Ma se la partenza inchioda subito il lettore e fa emergere la voglia di indagare per scoprire la verità sul rapimento, ecco che Collins, nei capitoli successivi, si stacca da questo filone narrativo, indugia nella presentazione dei protagonisti, sui loro rapporti, sui loro pensieri politici (è un romanzo cha accanto al mistery, introduce, infatti, elementi di denuncia sociale) perdendo così quella tensione narrativa che caratterizza fortemente le prime battute.
Probabilmente, quello che rende questo romanzo meno “fluido” rispetto ad altri testi di Collins – penso ad esempio allo splendido “La donna in bianco” – è anche la difficoltà di empatizzare con i protagonisti.
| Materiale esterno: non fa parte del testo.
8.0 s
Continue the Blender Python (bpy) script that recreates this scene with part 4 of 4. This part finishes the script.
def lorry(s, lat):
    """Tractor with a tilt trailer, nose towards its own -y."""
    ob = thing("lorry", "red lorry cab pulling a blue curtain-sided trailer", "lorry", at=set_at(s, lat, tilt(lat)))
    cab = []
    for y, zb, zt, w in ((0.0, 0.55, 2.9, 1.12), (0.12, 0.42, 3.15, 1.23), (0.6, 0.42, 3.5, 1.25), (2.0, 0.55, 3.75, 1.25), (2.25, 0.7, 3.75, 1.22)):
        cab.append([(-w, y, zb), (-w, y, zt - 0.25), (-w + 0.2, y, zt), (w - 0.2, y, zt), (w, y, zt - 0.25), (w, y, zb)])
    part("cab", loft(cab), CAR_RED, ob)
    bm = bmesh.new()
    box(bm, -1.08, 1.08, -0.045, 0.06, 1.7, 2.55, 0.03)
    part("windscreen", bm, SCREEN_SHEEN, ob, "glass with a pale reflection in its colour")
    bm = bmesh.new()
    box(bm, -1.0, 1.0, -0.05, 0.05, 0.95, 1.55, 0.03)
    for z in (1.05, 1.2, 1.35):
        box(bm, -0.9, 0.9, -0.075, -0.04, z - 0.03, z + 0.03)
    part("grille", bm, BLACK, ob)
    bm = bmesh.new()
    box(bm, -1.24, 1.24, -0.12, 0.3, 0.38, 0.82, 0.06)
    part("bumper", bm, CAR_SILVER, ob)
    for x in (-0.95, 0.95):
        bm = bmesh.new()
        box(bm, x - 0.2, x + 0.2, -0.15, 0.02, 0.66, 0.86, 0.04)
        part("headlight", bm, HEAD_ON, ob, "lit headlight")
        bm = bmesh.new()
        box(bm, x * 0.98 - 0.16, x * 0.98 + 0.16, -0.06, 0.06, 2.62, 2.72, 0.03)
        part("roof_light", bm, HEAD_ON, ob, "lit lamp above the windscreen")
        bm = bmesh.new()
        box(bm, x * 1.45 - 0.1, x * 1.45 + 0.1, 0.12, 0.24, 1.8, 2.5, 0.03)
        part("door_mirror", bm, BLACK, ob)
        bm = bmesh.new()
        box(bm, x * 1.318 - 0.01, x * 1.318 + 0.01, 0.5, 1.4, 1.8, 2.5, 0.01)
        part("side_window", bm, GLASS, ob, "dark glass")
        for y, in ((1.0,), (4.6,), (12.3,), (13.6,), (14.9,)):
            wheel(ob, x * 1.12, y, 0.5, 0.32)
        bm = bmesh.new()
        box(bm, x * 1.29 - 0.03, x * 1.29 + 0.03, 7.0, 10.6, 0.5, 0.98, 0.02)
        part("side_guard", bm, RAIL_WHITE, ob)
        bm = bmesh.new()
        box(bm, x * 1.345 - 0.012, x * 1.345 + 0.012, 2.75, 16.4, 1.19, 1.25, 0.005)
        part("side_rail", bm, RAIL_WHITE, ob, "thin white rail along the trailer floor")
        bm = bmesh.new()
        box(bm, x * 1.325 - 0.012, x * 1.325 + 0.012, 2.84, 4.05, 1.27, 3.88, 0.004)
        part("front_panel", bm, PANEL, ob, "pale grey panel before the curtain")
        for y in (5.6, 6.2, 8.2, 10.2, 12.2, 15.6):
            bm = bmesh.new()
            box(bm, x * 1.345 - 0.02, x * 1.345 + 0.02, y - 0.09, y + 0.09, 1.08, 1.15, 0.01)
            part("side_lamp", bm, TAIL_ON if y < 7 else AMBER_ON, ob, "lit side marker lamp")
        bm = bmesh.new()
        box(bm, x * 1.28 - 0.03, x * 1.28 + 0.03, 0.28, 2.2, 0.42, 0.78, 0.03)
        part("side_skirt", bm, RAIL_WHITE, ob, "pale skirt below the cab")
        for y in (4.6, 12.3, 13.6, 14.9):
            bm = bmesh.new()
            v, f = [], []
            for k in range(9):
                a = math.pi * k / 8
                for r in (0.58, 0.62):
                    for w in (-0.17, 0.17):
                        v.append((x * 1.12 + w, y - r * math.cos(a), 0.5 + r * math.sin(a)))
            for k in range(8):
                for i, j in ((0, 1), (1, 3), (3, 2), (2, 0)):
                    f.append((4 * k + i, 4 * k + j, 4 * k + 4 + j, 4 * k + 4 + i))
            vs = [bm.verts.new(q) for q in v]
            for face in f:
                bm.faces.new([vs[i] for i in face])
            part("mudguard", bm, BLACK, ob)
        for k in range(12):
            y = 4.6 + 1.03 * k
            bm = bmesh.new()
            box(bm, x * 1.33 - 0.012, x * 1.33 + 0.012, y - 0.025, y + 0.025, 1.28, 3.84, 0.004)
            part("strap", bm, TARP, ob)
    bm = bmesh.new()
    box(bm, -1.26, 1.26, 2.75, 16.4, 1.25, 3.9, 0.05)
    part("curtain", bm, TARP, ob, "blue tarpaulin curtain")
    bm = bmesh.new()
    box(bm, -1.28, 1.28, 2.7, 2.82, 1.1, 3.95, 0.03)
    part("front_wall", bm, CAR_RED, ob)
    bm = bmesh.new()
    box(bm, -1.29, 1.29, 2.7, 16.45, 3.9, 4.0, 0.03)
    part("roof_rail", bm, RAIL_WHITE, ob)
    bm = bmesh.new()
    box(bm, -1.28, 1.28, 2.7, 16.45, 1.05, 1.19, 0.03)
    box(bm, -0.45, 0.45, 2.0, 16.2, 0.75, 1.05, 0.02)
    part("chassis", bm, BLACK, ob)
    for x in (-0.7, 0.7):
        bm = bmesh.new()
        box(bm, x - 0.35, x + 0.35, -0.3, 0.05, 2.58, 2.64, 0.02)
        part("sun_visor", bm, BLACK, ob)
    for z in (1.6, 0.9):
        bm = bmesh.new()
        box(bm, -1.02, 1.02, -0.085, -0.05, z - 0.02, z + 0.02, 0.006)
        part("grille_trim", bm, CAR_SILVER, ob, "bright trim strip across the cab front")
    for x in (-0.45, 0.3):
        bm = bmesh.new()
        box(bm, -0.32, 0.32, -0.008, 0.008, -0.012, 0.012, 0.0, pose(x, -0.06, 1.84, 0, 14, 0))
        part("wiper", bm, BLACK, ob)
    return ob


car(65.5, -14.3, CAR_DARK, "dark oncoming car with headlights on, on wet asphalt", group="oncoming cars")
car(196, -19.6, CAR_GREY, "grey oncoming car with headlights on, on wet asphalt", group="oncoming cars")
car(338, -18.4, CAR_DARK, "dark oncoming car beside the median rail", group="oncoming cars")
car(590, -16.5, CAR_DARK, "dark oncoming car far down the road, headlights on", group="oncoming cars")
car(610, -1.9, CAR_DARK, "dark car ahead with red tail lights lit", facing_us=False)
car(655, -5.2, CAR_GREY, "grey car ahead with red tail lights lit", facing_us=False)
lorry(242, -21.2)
Mi limito ai due di cui ho parlato: Goldenheart appare, in alcuni momenti, troppo sicuro di sé e delle sue idee, troppo volubile, incline ad innamorarsi, a prima vista, anche di personaggi di poco spessore, troppo pronto a giudicare gli altri.
La signora Farnaby, che avrebbe tutte le carte in regola per far sì che il lettore parteggiasse per lei, presenta, invece, un carattere in alcuni tratti fastidioso, manipolatore e irritante che fa allontanare qualsiasi simpatia.
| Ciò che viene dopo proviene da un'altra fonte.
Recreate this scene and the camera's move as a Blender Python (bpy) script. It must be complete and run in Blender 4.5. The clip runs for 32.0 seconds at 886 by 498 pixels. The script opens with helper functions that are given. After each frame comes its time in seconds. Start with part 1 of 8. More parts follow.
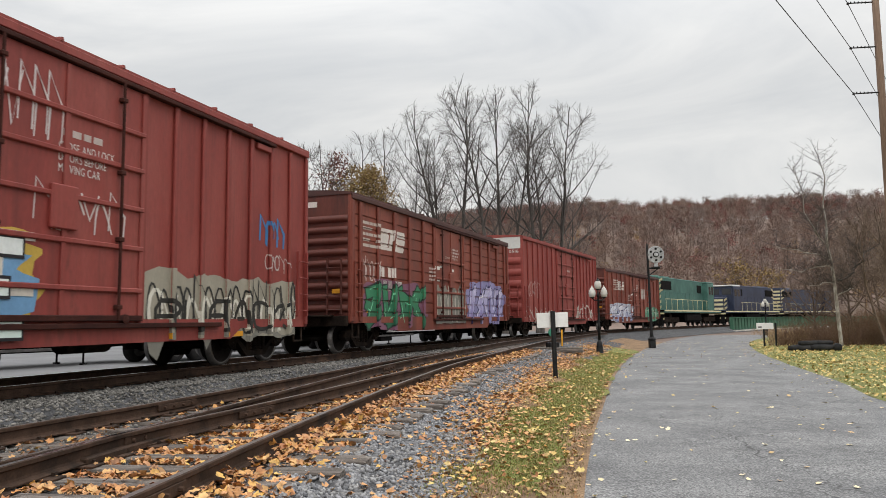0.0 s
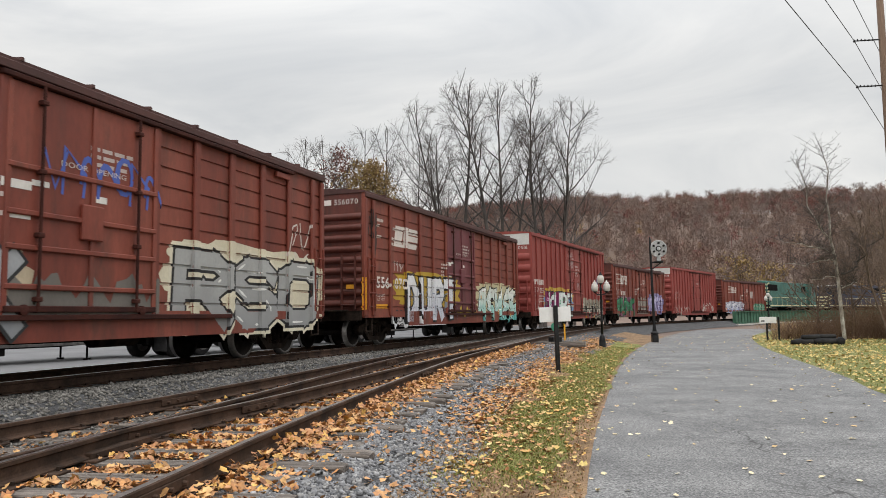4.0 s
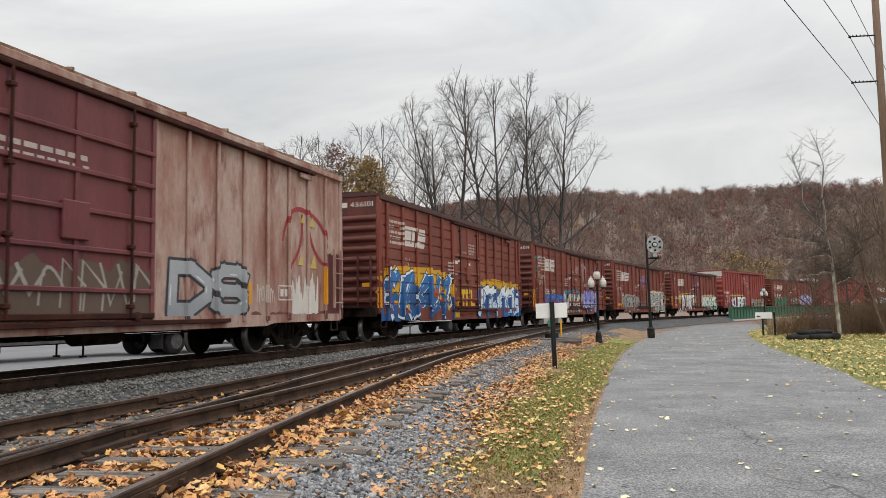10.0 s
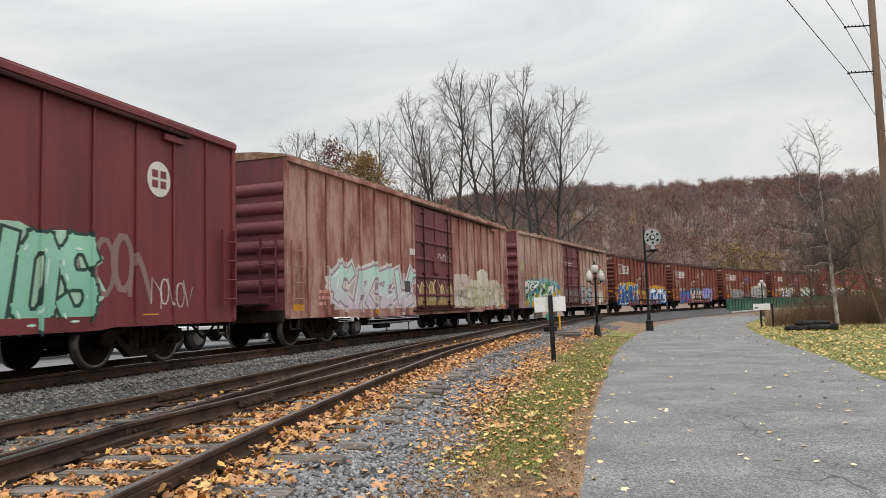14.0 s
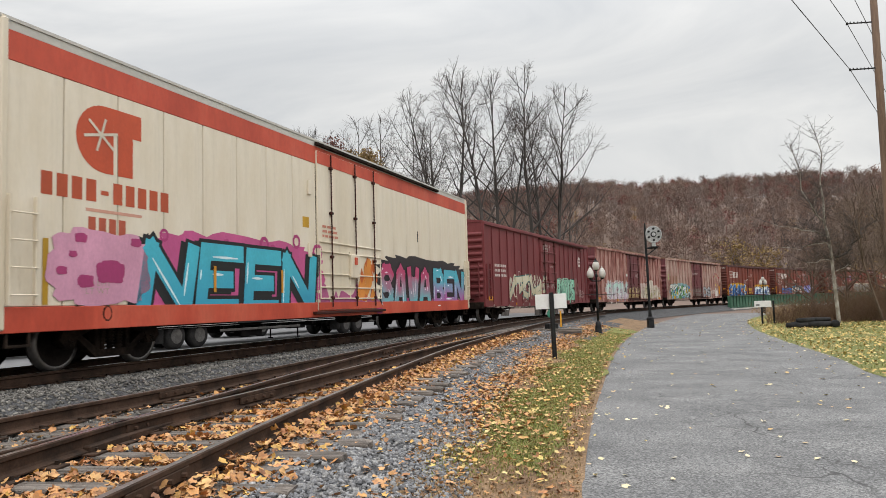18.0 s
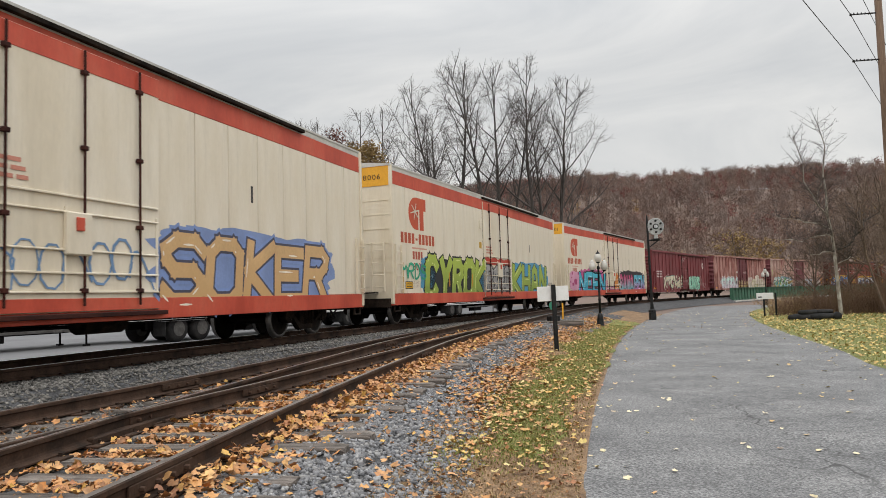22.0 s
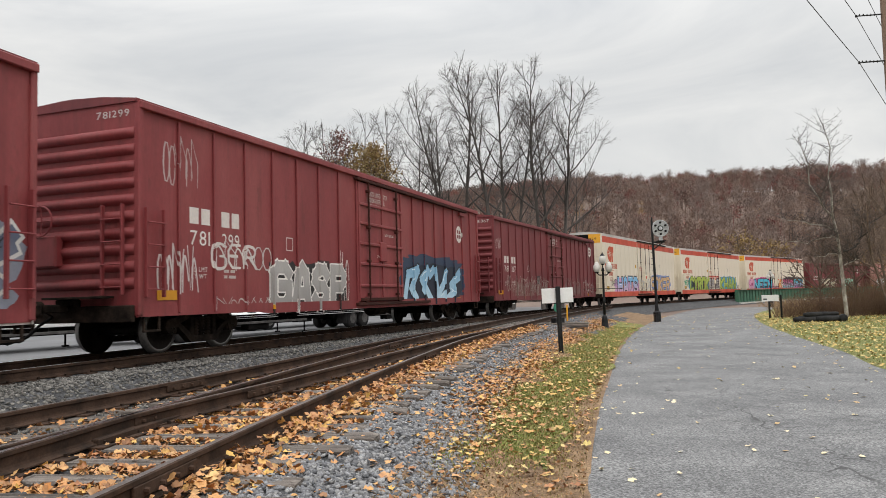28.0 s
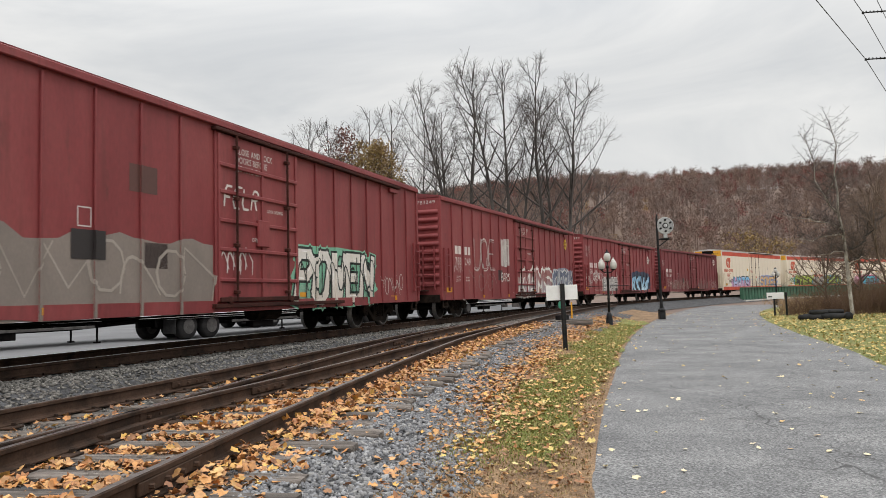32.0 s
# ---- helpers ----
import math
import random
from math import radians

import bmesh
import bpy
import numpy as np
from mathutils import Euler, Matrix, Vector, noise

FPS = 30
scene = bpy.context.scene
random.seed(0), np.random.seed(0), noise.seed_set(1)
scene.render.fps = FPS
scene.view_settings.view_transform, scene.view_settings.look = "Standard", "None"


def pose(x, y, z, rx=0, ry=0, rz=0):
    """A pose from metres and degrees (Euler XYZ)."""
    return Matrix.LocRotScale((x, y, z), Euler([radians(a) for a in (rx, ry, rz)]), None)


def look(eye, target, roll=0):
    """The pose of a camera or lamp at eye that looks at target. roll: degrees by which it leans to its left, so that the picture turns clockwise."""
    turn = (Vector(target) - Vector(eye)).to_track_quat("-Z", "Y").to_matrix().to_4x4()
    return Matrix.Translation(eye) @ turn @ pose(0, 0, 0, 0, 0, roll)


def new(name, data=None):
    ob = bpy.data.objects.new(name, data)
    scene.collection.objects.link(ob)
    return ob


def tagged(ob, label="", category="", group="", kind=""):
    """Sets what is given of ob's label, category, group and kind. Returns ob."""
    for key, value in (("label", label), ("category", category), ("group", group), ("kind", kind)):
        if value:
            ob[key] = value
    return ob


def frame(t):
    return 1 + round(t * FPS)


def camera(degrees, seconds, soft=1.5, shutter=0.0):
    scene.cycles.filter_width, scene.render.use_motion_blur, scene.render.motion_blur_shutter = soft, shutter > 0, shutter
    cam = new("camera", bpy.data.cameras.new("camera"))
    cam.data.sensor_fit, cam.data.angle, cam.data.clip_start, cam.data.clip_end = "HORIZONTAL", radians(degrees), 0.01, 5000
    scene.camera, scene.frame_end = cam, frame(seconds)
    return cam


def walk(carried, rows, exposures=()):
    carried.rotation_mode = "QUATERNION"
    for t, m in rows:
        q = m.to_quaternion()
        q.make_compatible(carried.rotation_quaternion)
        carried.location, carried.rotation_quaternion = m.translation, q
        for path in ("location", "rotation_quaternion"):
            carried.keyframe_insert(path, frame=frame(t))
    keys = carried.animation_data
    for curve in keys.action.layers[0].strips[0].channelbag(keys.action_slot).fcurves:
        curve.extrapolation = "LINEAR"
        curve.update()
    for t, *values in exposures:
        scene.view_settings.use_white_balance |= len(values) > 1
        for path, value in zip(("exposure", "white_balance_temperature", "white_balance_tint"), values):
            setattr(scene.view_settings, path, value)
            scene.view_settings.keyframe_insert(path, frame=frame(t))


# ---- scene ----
cam = camera(61.37, 32.0, 0.6, 0.1)
# hand-held camera that stays in one place: seconds and its turn in degrees
AIM = [
    (0.0, 95.487, 0.650, 0.119), (0.5, 95.486, 0.666, 0.119), (1.0, 95.457, 0.691, 0.094), (1.5, 95.417, 0.663, 0.115),
    (2.0, 95.417, 0.663, 0.115), (2.5, 95.365, 0.566, 0.180), (3.0, 95.351, 0.615, 0.241), (3.5, 95.243, 0.656, 0.297),
    (5.5, 94.568, 1.121, 0.311), (6.0, 94.502, 1.108, 0.329), (6.5, 94.503, 1.002, 0.349), (7.0, 94.522, 0.927, 0.298),
    (7.5, 94.555, 0.920, 0.231), (8.0, 94.565, 0.867, 0.153), (8.5, 94.594, 0.894, 0.094), (9.0, 94.626, 0.849, 0.069),
    (9.5, 94.696, 0.879, 0.064), (10.0, 94.805, 0.935, 0.065), (10.5, 94.886, 1.081, 0.059), (11.0, 94.961, 1.153, 0.073),
    (11.5, 94.975, 1.280, 0.066), (12.0, 94.930, 1.423, 0.057), (12.5, 94.784, 1.427, 0.013), (13.0, 94.660, 1.563, -0.002),
    (13.5, 94.510, 1.529, -0.045), (14.0, 94.420, 1.587, -0.046), (14.5, 94.348, 1.492, -0.072), (16.5, 94.307, 1.612, -0.129),
    (17.0, 94.308, 1.644, -0.097), (17.5, 94.268, 1.607, -0.041), (18.0, 94.196, 1.577, 0.034), (18.5, 94.086, 1.550, 0.086),
    (19.0, 94.019, 1.490, 0.143), (19.5, 93.993, 1.512, 0.178), (20.0, 93.987, 1.510, 0.208), (20.5, 93.946, 1.552, 0.198),
    (21.0, 93.870, 1.604, 0.197), (21.5, 93.737, 1.607, 0.183), (22.0, 93.613, 1.617, 0.187), (22.5, 93.516, 1.549, 0.231),
    (23.0, 93.508, 1.518, 0.298), (23.5, 93.520, 1.510, 0.355), (24.0, 93.564, 1.535, 0.385), (24.5, 93.568, 1.576, 0.378),
    (25.0, 93.577, 1.586, 0.380), (25.5, 93.584, 1.559, 0.395), (27.5, 93.747, 1.546, 0.509), (28.0, 93.750, 1.546, 0.519),
    (28.5, 93.756, 1.568, 0.567), (29.0, 93.734, 1.567, 0.610), (29.5, 93.708, 1.568, 0.669), (30.0, 93.692, 1.564, 0.729),
    (30.5, 93.651, 1.499, 0.776), (31.0, 93.625, 1.440, 0.803), (31.5, 93.573, 1.418, 0.835), (32.0, 93.528, 1.436, 0.854),
]
walk(cam, [(t, pose(0, 0, 1.55, rx, ry, rz)) for t, rx, ry, rz in AIM],
     [(0.0, 0.05), (18.0, 0.05), (20.0, -0.05), (23.0, -0.03), (25.0, 0.05), (32.0, 0.05)])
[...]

Questi sono gli “scogli” in cui mi sono imbattuta leggendo il romanzo, per il resto, però, Collins è sempre Collins… e la sua capacità di narrare è affascinante.
Come lettore gli potrai anche avanzare critiche per l’impianto narrativo e per le caratteristiche dei personaggi, ma essendo un grandissimo narratore alla fine ha ragione comunque lui, ti tiene incollato al romanzo e in un batter d’occhio ti ritrovi ai capitoli finali senza nemmeno accorgertene.
Wilkie Collins
considerato il padre del genere poliziesco, Wilkie Collins, figlio del pittore di paesaggi William Collins, nacque a Londra l’8 gennaio 1824. Dopo aver cercato senza successo di intraprendere una carriera commerciale, studiò legge e nel 1851 ottenne l’abilitazione all’avvocatura. Non praticò però mai la professione legale e utilizzò la conoscenza del crimine nei suoi scritti. Oltre alla passione per la scrittura, coltivò anche quella per la pittura, ed espose le sue opere alla Royal Academy in una mostra nell’estate del 1849. Nel 1852 conobbe Charles Dickens, con il quale iniziò una duratura amicizia. Autore particolarmente prolifico, scrisse venticinque romanzi, più di cinquanta racconti, numerose opere teatrali. Dedicò la sua prima opera al padre, morto nel 1847, “Memoirs of the Life of William Collins”, edita l’anno successivo. Pubblicò poi due romanzi: “Antonina” nel 1850 e “Basil” nel 1852. Il primo romanzo maturo risale al 1860: “La donna in bianco”, complicatissimo romanzo a tinte forti ispiratogli da un fatto personale realmente accaduto e improntato agli influssi balzachiani. Il suo capolavoro fu però “La pietra di Luna”, del 1868, appassionante romanzo raccontato a più voci in cui si narra di un prezioso gioiello andato perso e dell’onore di una ragazza che rischia di essere macchiato. Fra gli altri suoi romanzi si ricordano: “Senza nome”, “La Legge e la Signora”, “Armadale”, “Il fiume della colpa”, “La veste nera”, “Uomo e donna” e “Foglie Cadute”. A partire dal 1870, anno della morte di Dickens, la fama di Collins cominciò a scemare, iniziò a soffrire di artrite, finì col diventare dipendente dall’oppio, sviluppò una sindrome paranoica che lo portò a credere di essere sempre accompagnato dal suo alter ego. Non si sposò mai, ma intrattenne relazioni durature con due diverse donne: la vedova Caroline Graves, conosciuta nel 1958 e con la quale convisse per molti anni, e Martha Rudd, con la quale ebbe tre figli. Morì il 23 settembre 1889 e venne seppellito al Kensal Green Cemetery.